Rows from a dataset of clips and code
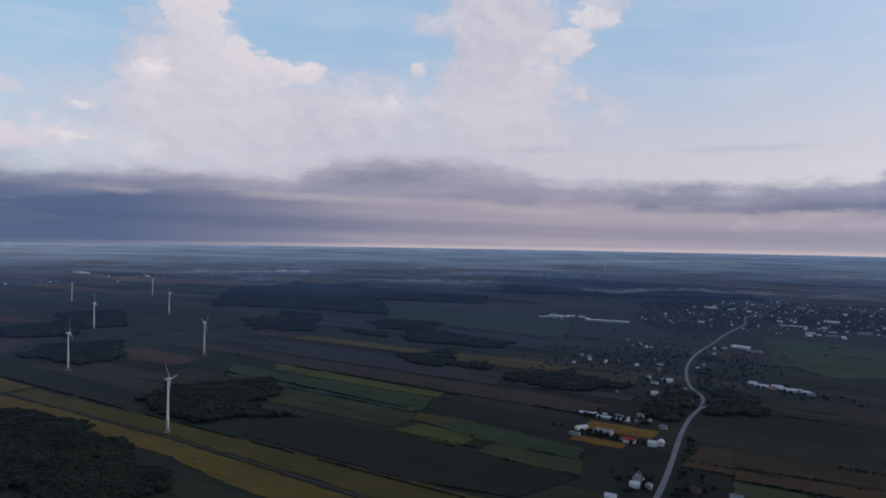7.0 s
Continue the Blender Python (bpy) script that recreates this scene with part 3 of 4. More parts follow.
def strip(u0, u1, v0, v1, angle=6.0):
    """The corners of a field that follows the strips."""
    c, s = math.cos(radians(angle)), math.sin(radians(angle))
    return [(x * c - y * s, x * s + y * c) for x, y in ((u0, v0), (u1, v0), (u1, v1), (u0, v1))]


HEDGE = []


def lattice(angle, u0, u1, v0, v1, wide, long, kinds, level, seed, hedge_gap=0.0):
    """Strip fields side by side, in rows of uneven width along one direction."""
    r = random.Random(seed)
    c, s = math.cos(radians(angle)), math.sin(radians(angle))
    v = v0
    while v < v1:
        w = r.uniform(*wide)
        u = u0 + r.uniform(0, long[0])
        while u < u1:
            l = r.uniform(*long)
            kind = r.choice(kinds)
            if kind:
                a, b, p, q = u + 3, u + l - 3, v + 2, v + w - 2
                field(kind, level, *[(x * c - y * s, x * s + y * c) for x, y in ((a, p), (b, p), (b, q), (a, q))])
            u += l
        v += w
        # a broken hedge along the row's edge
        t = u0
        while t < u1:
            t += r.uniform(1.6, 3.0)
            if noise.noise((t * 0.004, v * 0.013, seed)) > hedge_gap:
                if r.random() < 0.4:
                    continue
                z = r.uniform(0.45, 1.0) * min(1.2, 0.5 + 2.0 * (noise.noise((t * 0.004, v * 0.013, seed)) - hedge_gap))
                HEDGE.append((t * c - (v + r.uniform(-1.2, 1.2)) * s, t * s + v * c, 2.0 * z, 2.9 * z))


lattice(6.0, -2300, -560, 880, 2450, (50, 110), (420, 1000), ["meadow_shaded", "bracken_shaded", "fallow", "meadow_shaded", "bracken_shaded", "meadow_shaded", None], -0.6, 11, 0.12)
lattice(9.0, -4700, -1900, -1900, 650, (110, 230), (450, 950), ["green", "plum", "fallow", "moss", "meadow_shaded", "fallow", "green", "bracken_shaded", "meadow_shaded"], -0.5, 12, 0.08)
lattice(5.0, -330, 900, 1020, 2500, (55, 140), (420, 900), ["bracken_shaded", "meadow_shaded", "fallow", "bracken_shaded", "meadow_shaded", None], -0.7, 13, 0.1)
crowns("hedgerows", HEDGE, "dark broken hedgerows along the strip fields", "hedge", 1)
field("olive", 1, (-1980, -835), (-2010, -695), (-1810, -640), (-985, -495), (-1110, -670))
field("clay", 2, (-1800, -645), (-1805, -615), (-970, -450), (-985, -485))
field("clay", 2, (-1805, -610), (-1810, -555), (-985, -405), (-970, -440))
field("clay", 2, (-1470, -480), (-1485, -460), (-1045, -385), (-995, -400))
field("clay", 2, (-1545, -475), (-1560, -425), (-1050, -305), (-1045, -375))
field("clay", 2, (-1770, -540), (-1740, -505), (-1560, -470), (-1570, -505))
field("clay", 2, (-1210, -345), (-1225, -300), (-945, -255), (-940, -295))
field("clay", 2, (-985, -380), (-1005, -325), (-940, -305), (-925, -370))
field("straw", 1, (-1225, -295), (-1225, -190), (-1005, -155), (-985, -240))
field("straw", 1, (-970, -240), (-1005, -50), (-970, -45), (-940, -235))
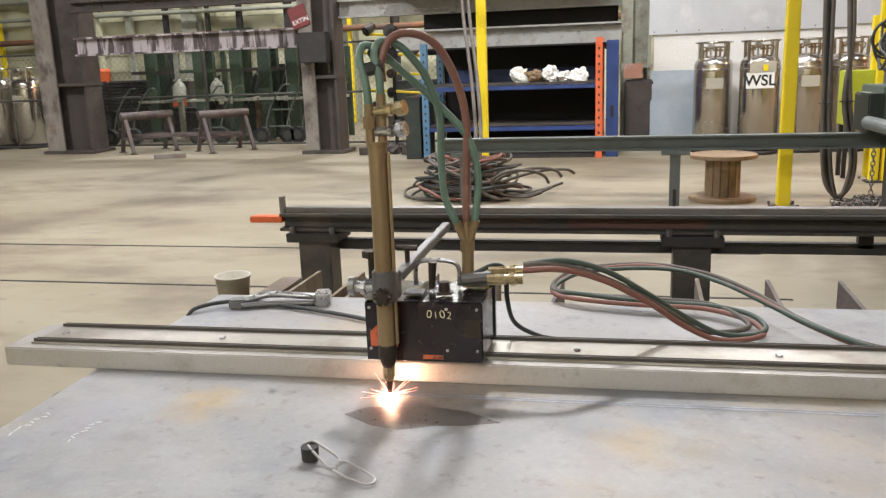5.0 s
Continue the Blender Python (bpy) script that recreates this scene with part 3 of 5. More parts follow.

→ **INSTRUCTIONS TO FOLLOW**: Report back each line of the entries that holds the string "Blender".

→ **EXERCISE OUTPUT**:
Continue the Blender Python (bpy) script that recreates this scene with part 3 of 4. More parts follow.
Continue the Blender Python (bpy) script that recreates this scene with part 3 of 5. More parts follow.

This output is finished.